Frankreichs Politik seit Beginn der Krise war insofern richtig, als sie sich nicht vollständig der amerikanischen anschloß, welche sich auf die Sicherung der westlichen Ölversorgung mittels moderner Kanonenboote zu beschränken scheint. Aber es wäre zu wünschen, daß sich ein weniger defensiver und gewichtigerer Diskurs Gehör verschafft, denn die französischen Vorsichtsmaßnahmen wiegen wenig verglichen mit der entscheidenden Initiativmacht der USA. Frankreich muß (neben einer Bestätigung seiner Unterstützung Arafats und der palästinensischen Nationalbewegung, an der auch deren Unterstützung Husseins nichts ändern darf) klarmachen, daß es nach wie vor an die Möglichkeit einer Evolution der arabischen Welt hin zu einer sozialen Entwicklung glaubt, deren Hauptfeind heute die Allmacht und der aggressive Dünkel des Staates ist.

Die Entscheidung fällt nicht mehr zwischen Petro -Oligarchien und aggressiven Diktaturen; sie fällt zwischen der Versuchung des Krieges, die durch die unermeßlichen Ölvorräte und die innere Schwäche der Gesellschaften verstärkt wird, und der Entwicklung dieser Gesellschaften.
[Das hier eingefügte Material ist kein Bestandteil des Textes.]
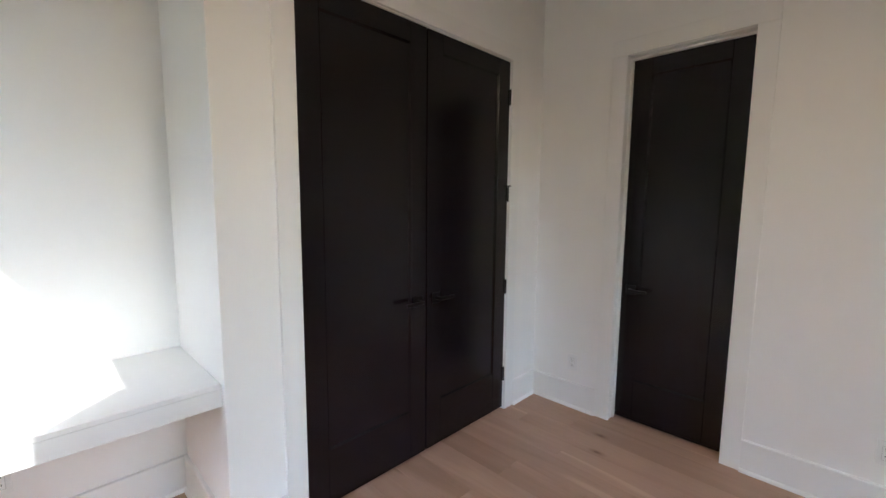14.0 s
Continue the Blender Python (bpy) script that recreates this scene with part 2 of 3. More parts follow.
def ground_material():
    """Lawn with thin dry patches; past a wavering edge, pine straw and leaf litter."""
    m, t, p = nodes_of("lawn_and_straw")
    tc = t.nodes.new("ShaderNodeTexCoord")
    sep = t.nodes.new("ShaderNodeSeparateXYZ")
    t.links.new(tc.outputs["Object"], sep.inputs[0])
    def noise_at(scale, detail):
        n = add(t, "ShaderNodeTexNoise", Scale=scale, Detail=detail, Roughness=0.65)
        t.links.new(tc.outputs["Object"], n.inputs["Vector"])
        return n
    wob, patch, fine, litter = noise_at(0.35, 3.0), noise_at(0.9, 5.0), noise_at(28.0, 4.0), noise_at(9.0, 6.0)
    green = ramp(t, patch.outputs["Fac"], [(0.38, (0.100, 0.078, 0.016)), (0.50, (0.200, 0.160, 0.032)), (0.62, (0.36, 0.275, 0.085))])
    dry = ramp(t, patch.outputs["Fac"], [(0.36, (0.15, 0.108, 0.042)), (0.5, (0.30, 0.220, 0.098)), (0.66, (0.42, 0.315, 0.165))])
    straw = ramp(t, litter.outputs["Fac"], [(0.3, (0.13, 0.06, 0.032)), (0.55, (0.32, 0.155, 0.075)), (0.75, (0.50, 0.26, 0.135))])
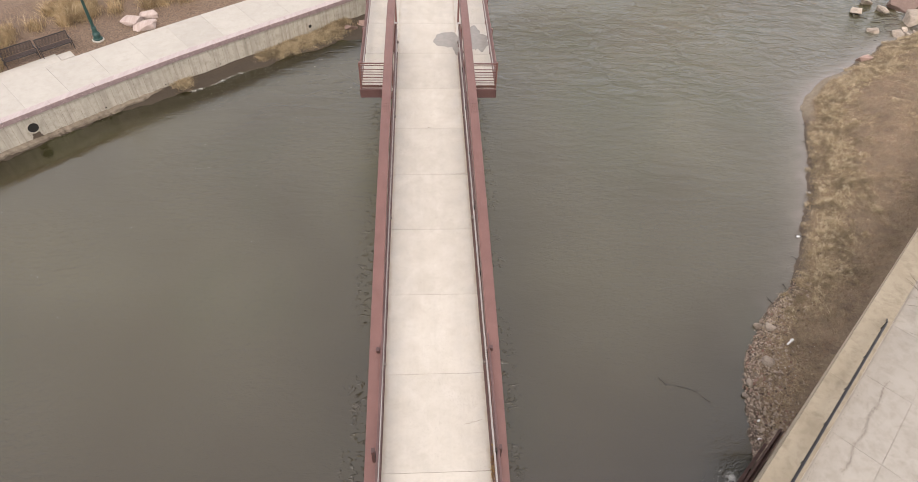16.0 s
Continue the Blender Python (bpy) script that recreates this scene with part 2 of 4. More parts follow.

Wir sprechen zu oft von Hilfe für die 3. Welt und geben uns mit humanitären Aktionen zufrieden. Wir müßten uns, nicht als Franzosen oder Angehörige des Westens, sondern als Demokraten für all das engagieren, was Gesellschaften öffnet, und gegen alles, was die Grenzen der autoritären oder totalitären Staaten abschließt. (...)

Wir müssen auch aufhören, von der arabischen Welt zu sprechen, einem Begriff, der ebensowenig Sinn macht und ebenso gefährlich ist wie derjenige Europas im Jahre 1936. Ergreifen wir Partei für einige arabische Länder und gegen andere. Im Nahen Osten hat das Regime Saddam Husseins noch nicht einmal die ursprüngliche Legitimität der islamischen Revolution. Nichts erlaubt es, dieses autoritäre und repressive Militärregime als Hoffnungsträger einer Nation zu sehen, die sich auf eine freie Gesellschaft hin entwickeln möchte. Deswegen gibt es heute keinen Grund für die Reaktionen, die viele Demokraten nach der Nasserschen Befreiung hatten. Wir müssen anerkennen, daß das Schlechte auch an jenen Orten seinen Platz hat, wo man gestern noch auf die Befreiung der Völker hoffte.